Again, if I were seriously interested in improving the quality of my writing and didn’t already have a very strong support network, I would definitely get involved with one or more of these communities.
In my opinion, every new screenwriter should be more focused on improving the quality of their writing than on getting an agent or selling their material. There will always be that one in five-hundred million guy who goes out and writes a first script and actually sells it. But, more often than not, good writers have been honing their craft over time. To that end, if these communities can offer resources to downloading/reading properly formatted, produced screenplays, continuing education, story doctors, that’s a positive. That is something that will actually help writers.

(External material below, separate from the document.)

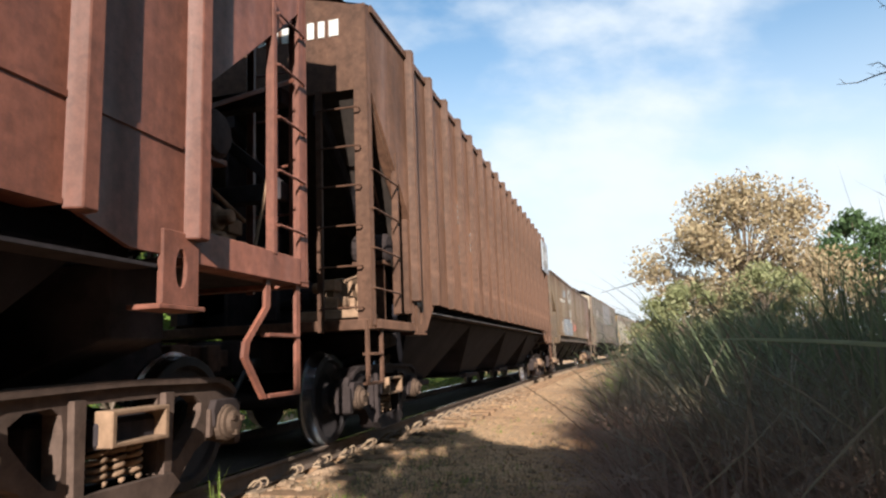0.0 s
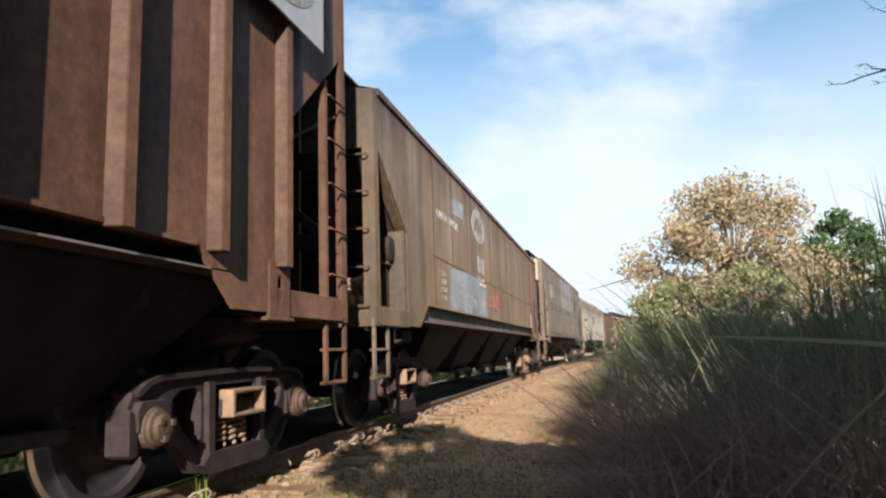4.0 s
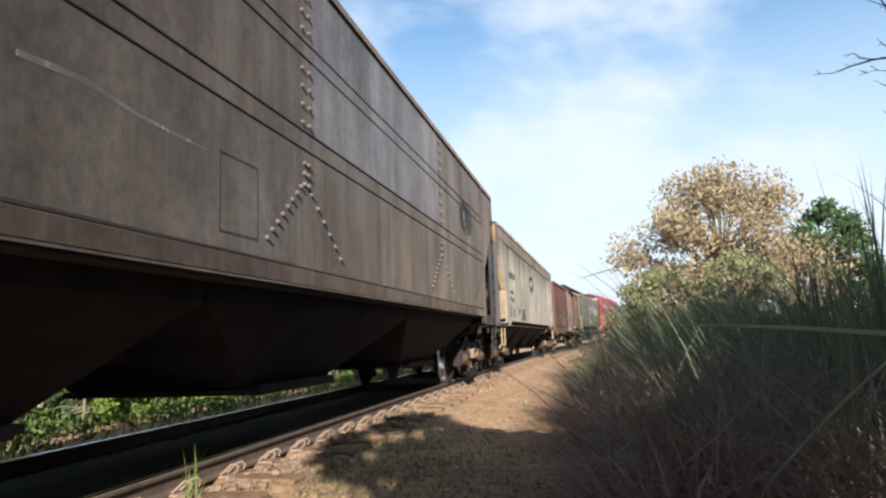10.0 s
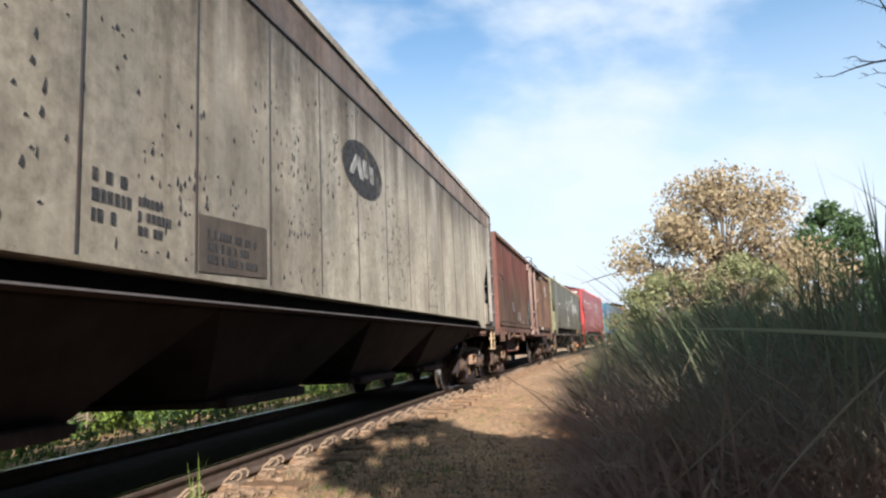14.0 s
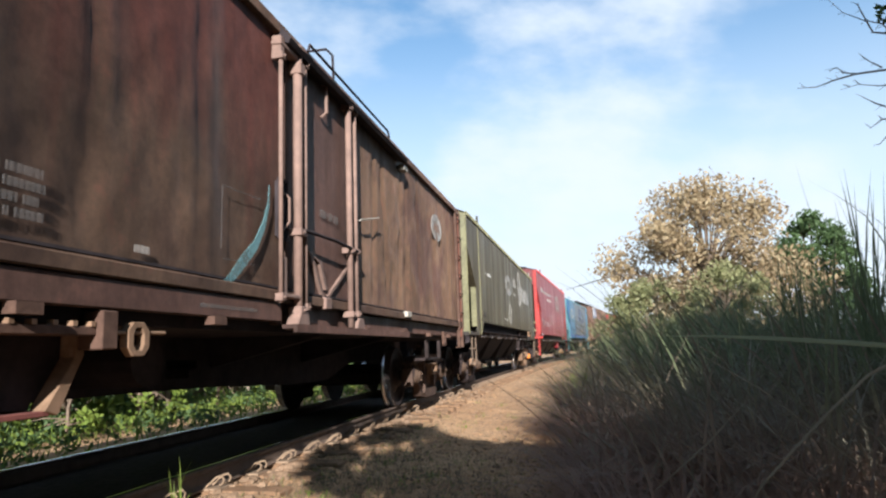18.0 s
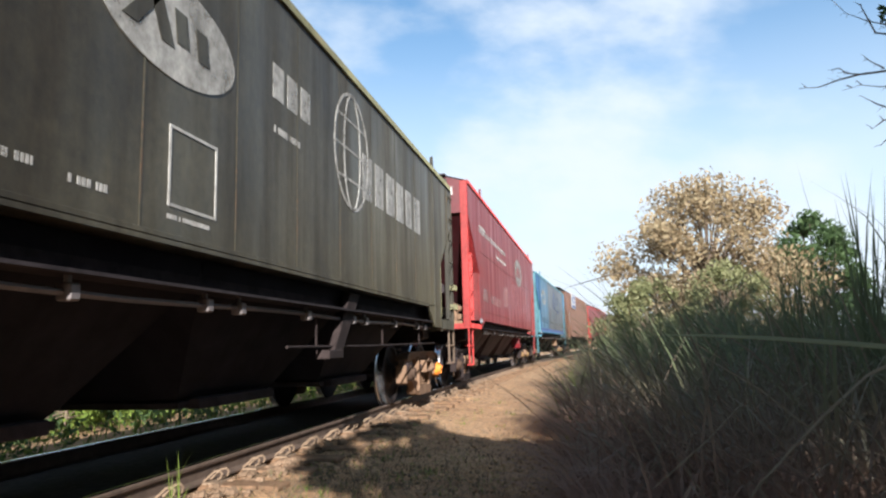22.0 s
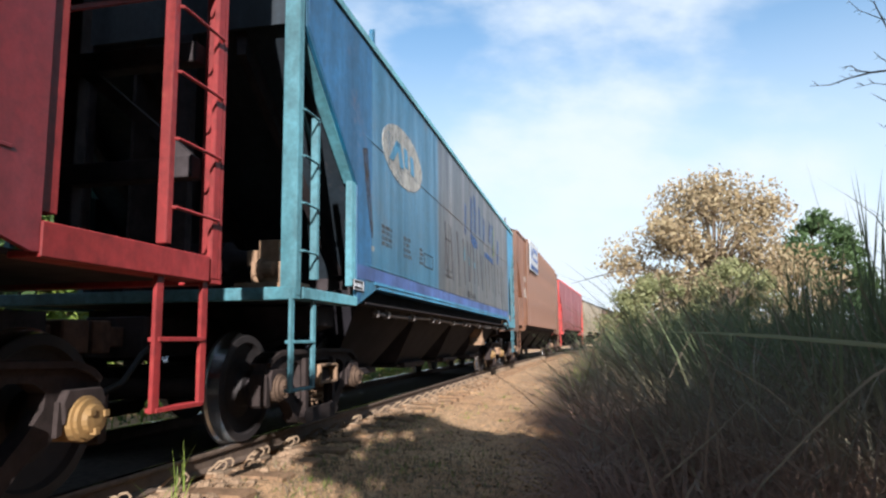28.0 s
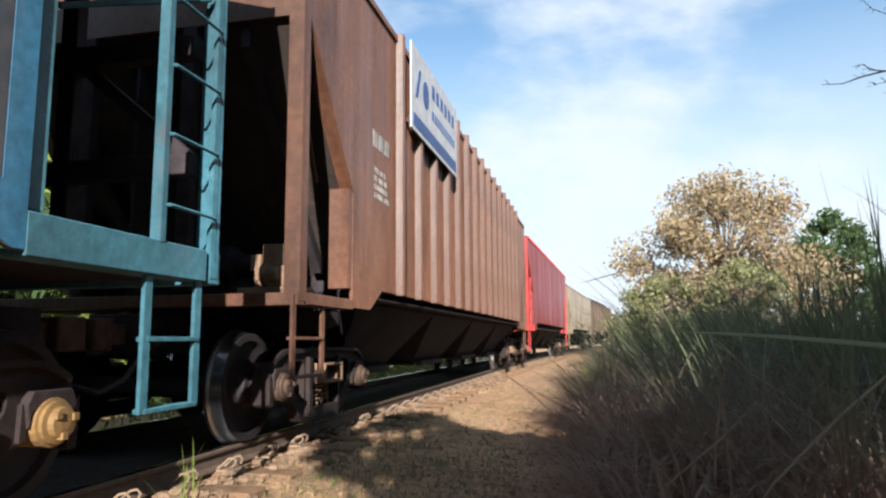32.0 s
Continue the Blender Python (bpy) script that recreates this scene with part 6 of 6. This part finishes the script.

Will posting your script to an online screenwriting community help you sell it? Hmm. Let’s be practical.
I volunteered at the Santa Fe Screenwriting Conference last year, and an audience member at the Producers Panel asked them if any of them actually search such peer networking sites for material. I thought this was a great question, because we’re getting to the point of whether or not anyone working in entertainment actually looks at any of these sites. None of them did, and none knew anyone who actually did. I myself don’t know any writer who uses these services, nor do I personally know of any producer or agency that seeks out talent in this manner. In terms of practical access to proper working Hollywood professionals, they get enough material delivered through the proper channels – they don’t have time to be on these kind of sites.
That said, the cream does rise to the top. There is an urban myth that one of the top scripts from one of these sites actually got produced. Many of these sites claim that they have gotten writers’ work optioned and produced. If your script rises to be the most popular script on any of these sites, perhaps that could be a calling card for you, similar to placing as a finalist in a screenwriting competition. It might be enough to get someone to either request your script or be open to reading it.